## Your objective
Find each line with the string "Continue" and copy it.

## Stored rows

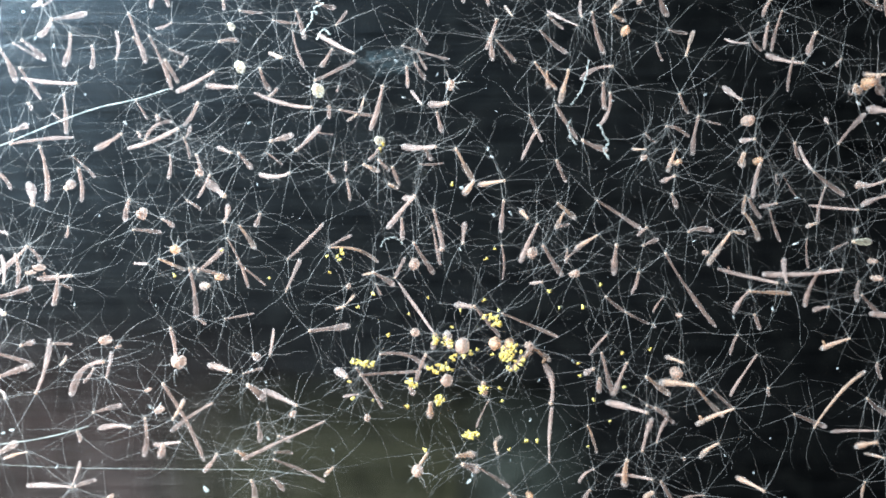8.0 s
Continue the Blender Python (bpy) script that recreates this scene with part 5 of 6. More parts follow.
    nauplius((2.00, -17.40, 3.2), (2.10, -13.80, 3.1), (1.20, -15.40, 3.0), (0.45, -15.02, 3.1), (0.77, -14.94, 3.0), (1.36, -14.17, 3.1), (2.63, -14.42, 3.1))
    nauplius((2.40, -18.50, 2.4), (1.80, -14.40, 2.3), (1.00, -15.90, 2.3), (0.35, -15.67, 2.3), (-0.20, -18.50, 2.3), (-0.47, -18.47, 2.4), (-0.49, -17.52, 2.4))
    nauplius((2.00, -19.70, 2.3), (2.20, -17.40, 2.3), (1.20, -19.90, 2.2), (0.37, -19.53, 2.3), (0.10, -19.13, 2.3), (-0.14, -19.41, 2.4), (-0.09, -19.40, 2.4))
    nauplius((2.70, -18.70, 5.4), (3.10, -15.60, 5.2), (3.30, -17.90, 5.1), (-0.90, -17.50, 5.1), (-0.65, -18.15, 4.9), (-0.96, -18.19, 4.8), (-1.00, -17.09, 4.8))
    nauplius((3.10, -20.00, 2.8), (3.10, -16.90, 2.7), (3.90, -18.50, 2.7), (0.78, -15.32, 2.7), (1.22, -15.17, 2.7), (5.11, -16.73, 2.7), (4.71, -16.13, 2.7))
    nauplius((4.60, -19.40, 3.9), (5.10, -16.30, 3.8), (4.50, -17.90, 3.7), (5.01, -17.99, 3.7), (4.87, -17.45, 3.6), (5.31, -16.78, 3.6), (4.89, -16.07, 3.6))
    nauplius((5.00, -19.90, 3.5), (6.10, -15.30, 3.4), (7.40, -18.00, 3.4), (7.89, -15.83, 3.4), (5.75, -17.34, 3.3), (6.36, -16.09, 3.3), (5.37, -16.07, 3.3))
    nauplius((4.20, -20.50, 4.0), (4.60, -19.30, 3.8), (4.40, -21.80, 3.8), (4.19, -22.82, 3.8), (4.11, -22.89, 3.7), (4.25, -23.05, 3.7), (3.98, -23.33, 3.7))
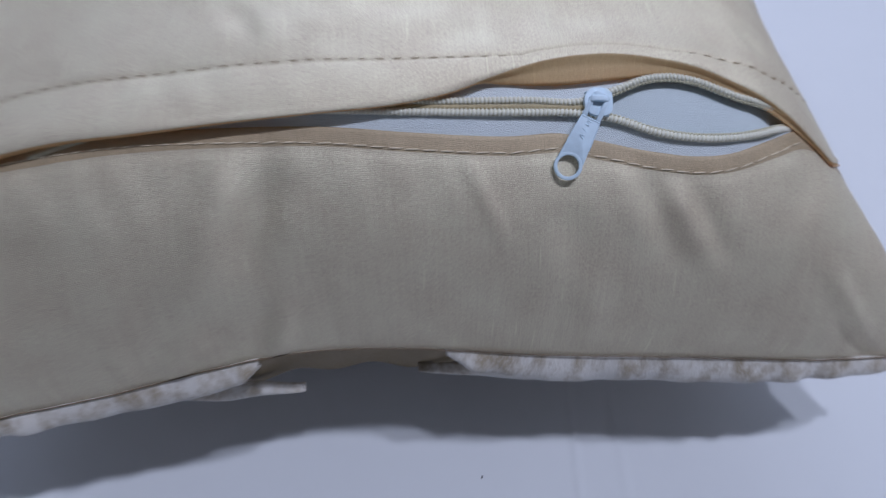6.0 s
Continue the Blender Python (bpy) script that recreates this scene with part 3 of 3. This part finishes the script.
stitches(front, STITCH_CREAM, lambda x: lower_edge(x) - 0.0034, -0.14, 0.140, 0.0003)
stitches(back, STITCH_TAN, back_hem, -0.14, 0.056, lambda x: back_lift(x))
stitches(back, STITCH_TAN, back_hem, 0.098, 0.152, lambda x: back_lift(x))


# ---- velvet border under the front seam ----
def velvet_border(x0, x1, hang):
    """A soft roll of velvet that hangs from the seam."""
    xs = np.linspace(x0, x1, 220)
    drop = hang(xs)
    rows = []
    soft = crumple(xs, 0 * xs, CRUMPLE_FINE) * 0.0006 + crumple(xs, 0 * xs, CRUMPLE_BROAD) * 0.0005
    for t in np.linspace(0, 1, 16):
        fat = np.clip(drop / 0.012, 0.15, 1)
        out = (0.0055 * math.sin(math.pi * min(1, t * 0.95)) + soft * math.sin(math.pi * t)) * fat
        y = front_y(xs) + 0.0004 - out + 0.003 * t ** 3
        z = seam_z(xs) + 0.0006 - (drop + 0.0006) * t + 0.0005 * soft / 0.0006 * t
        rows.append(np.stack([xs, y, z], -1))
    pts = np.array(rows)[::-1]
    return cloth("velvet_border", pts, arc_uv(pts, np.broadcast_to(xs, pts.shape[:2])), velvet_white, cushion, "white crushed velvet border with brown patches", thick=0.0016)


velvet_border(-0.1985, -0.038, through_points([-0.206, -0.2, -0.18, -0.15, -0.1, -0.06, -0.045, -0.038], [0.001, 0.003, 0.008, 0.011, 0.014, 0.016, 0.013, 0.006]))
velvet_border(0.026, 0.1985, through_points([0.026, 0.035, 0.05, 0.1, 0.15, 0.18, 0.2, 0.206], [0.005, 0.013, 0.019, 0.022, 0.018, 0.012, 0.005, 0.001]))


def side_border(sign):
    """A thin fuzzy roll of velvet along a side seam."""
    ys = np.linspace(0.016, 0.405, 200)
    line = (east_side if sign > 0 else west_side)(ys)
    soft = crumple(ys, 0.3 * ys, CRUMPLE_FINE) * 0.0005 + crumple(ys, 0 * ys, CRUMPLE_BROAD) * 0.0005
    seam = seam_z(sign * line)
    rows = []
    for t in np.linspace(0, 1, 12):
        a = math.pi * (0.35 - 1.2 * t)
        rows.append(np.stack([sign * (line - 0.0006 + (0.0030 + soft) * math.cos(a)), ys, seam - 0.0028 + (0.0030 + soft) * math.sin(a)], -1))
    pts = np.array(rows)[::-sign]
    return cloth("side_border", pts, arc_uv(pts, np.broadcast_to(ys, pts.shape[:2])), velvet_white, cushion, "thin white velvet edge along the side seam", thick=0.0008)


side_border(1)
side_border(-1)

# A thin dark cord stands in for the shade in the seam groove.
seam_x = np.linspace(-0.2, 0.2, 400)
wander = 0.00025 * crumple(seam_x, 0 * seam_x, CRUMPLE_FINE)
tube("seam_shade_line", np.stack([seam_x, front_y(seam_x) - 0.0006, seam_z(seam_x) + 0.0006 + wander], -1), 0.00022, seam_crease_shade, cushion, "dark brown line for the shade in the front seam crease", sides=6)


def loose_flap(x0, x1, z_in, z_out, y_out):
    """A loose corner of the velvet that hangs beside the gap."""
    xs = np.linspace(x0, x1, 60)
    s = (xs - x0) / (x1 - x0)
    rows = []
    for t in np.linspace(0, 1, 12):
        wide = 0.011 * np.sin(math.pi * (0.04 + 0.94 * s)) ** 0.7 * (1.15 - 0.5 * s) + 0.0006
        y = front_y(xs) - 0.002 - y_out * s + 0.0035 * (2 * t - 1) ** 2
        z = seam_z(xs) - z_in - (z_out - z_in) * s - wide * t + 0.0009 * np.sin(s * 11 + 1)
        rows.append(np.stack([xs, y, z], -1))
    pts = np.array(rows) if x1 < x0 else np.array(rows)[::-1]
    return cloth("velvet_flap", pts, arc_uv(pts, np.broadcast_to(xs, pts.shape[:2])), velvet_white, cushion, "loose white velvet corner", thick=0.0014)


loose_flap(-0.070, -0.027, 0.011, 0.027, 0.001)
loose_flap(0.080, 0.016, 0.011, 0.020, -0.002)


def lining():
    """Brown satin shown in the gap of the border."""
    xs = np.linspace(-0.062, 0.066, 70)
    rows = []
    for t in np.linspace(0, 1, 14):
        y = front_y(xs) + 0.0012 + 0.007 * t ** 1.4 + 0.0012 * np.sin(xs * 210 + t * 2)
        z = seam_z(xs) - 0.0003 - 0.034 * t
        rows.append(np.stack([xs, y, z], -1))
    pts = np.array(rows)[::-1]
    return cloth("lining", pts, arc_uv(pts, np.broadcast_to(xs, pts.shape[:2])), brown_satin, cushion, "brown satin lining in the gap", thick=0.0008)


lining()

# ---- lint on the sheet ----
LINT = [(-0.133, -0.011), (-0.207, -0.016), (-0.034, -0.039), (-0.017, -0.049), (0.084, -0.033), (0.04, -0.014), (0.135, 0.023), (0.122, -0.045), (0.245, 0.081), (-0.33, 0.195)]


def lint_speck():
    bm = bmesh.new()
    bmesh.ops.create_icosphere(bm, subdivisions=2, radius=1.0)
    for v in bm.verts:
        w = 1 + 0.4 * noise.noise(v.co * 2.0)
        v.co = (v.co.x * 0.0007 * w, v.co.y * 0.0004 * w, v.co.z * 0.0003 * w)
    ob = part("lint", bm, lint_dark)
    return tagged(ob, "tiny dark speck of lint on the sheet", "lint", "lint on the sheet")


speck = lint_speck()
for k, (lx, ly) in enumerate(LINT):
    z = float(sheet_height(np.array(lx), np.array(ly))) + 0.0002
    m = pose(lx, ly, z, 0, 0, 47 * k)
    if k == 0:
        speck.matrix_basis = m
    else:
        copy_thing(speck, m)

## Result of the task
Continue the Blender Python (bpy) script that recreates this scene with part 5 of 6. More parts follow.
Continue the Blender Python (bpy) script that recreates this scene with part 3 of 3. This part finishes the script.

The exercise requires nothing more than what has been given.